▶ **Given problem**
Extract the full set of records, then give each one again exactly.

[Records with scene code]
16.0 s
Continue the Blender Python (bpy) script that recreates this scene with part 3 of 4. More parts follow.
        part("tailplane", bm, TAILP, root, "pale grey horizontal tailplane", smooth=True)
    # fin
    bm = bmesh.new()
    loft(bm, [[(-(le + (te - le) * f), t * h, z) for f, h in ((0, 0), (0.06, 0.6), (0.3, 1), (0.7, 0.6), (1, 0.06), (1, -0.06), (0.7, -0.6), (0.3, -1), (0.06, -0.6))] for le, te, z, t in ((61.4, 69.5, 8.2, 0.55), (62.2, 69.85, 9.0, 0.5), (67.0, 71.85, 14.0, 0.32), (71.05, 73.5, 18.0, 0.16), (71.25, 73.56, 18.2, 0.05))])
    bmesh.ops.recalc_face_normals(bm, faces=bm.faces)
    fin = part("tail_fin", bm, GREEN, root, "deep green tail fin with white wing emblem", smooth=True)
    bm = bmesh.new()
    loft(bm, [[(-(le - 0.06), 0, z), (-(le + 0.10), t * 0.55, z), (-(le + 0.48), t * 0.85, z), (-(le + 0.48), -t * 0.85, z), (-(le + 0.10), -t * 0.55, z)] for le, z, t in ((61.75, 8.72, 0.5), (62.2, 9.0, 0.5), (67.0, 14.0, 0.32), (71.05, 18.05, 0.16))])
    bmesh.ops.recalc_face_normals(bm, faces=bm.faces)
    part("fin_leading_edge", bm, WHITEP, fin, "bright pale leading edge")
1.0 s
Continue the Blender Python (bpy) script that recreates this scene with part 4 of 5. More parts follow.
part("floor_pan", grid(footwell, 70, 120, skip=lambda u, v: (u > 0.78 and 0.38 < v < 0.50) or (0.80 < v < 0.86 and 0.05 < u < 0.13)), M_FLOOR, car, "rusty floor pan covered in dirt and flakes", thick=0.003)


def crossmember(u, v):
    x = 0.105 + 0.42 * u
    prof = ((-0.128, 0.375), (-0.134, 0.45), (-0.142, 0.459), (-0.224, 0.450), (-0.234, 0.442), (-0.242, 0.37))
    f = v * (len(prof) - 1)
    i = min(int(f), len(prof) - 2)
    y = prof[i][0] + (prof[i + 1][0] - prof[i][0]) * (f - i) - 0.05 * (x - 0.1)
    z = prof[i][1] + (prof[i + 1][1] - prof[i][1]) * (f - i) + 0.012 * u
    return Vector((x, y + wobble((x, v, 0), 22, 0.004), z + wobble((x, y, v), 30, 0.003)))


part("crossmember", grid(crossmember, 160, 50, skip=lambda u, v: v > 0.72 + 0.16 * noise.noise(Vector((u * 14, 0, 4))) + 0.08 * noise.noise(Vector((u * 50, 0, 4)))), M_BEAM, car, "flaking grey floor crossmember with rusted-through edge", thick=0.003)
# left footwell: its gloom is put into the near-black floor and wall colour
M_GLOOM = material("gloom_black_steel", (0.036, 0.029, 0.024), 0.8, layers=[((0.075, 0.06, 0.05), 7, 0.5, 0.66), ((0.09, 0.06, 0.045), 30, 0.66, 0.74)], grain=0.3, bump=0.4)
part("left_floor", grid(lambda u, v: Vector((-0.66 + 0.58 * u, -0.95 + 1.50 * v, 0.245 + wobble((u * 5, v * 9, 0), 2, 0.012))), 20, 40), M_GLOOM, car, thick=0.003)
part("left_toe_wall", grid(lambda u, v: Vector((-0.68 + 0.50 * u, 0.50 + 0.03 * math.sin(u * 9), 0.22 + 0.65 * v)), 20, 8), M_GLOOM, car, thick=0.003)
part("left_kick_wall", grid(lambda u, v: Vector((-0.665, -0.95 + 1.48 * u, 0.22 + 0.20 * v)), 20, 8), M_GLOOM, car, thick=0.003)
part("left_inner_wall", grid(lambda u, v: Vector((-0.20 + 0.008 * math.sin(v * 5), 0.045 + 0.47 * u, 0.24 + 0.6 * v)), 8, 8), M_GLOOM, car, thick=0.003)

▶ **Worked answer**
16.0 s
Continue the Blender Python (bpy) script that recreates this scene with part 3 of 4. More parts follow.
        part("tailplane", bm, TAILP, root, "pale grey horizontal tailplane", smooth=True)
    # fin
    bm = bmesh.new()
    loft(bm, [[(-(le + (te - le) * f), t * h, z) for f, h in ((0, 0), (0.06, 0.6), (0.3, 1), (0.7, 0.6), (1, 0.06), (1, -0.06), (0.7, -0.6), (0.3, -1), (0.06, -0.6))] for le, te, z, t in ((61.4, 69.5, 8.2, 0.55), (62.2, 69.85, 9.0, 0.5), (67.0, 71.85, 14.0, 0.32), (71.05, 73.5, 18.0, 0.16), (71.25, 73.56, 18.2, 0.05))])
    bmesh.ops.recalc_face_normals(bm, faces=bm.faces)
    fin = part("tail_fin", bm, GREEN, root, "deep green tail fin with white wing emblem", smooth=True)
    bm = bmesh.new()
    loft(bm, [[(-(le - 0.06), 0, z), (-(le + 0.10), t * 0.55, z), (-(le + 0.48), t * 0.85, z), (-(le + 0.48), -t * 0.85, z), (-(le + 0.10), -t * 0.55, z)] for le, z, t in ((61.75, 8.72, 0.5), (62.2, 9.0, 0.5), (67.0, 14.0, 0.32), (71.05, 18.05, 0.16))])
    bmesh.ops.recalc_face_normals(bm, faces=bm.faces)
    part("fin_leading_edge", bm, WHITEP, fin, "bright pale leading edge")
1.0 s
Continue the Blender Python (bpy) script that recreates this scene with part 4 of 5. More parts follow.
part("floor_pan", grid(footwell, 70, 120, skip=lambda u, v: (u > 0.78 and 0.38 < v < 0.50) or (0.80 < v < 0.86 and 0.05 < u < 0.13)), M_FLOOR, car, "rusty floor pan covered in dirt and flakes", thick=0.003)


def crossmember(u, v):
    x = 0.105 + 0.42 * u
    prof = ((-0.128, 0.375), (-0.134, 0.45), (-0.142, 0.459), (-0.224, 0.450), (-0.234, 0.442), (-0.242, 0.37))
    f = v * (len(prof) - 1)
    i = min(int(f), len(prof) - 2)
    y = prof[i][0] + (prof[i + 1][0] - prof[i][0]) * (f - i) - 0.05 * (x - 0.1)
    z = prof[i][1] + (prof[i + 1][1] - prof[i][1]) * (f - i) + 0.012 * u
    return Vector((x, y + wobble((x, v, 0), 22, 0.004), z + wobble((x, y, v), 30, 0.003)))


part("crossmember", grid(crossmember, 160, 50, skip=lambda u, v: v > 0.72 + 0.16 * noise.noise(Vector((u * 14, 0, 4))) + 0.08 * noise.noise(Vector((u * 50, 0, 4)))), M_BEAM, car, "flaking grey floor crossmember with rusted-through edge", thick=0.003)
# left footwell: its gloom is put into the near-black floor and wall colour
M_GLOOM = material("gloom_black_steel", (0.036, 0.029, 0.024), 0.8, layers=[((0.075, 0.06, 0.05), 7, 0.5, 0.66), ((0.09, 0.06, 0.045), 30, 0.66, 0.74)], grain=0.3, bump=0.4)
part("left_floor", grid(lambda u, v: Vector((-0.66 + 0.58 * u, -0.95 + 1.50 * v, 0.245 + wobble((u * 5, v * 9, 0), 2, 0.012))), 20, 40), M_GLOOM, car, thick=0.003)
part("left_toe_wall", grid(lambda u, v: Vector((-0.68 + 0.50 * u, 0.50 + 0.03 * math.sin(u * 9), 0.22 + 0.65 * v)), 20, 8), M_GLOOM, car, thick=0.003)
part("left_kick_wall", grid(lambda u, v: Vector((-0.665, -0.95 + 1.48 * u, 0.22 + 0.20 * v)), 20, 8), M_GLOOM, car, thick=0.003)
part("left_inner_wall", grid(lambda u, v: Vector((-0.20 + 0.008 * math.sin(v * 5), 0.045 + 0.47 * u, 0.24 + 0.6 * v)), 8, 8), M_GLOOM, car, thick=0.003)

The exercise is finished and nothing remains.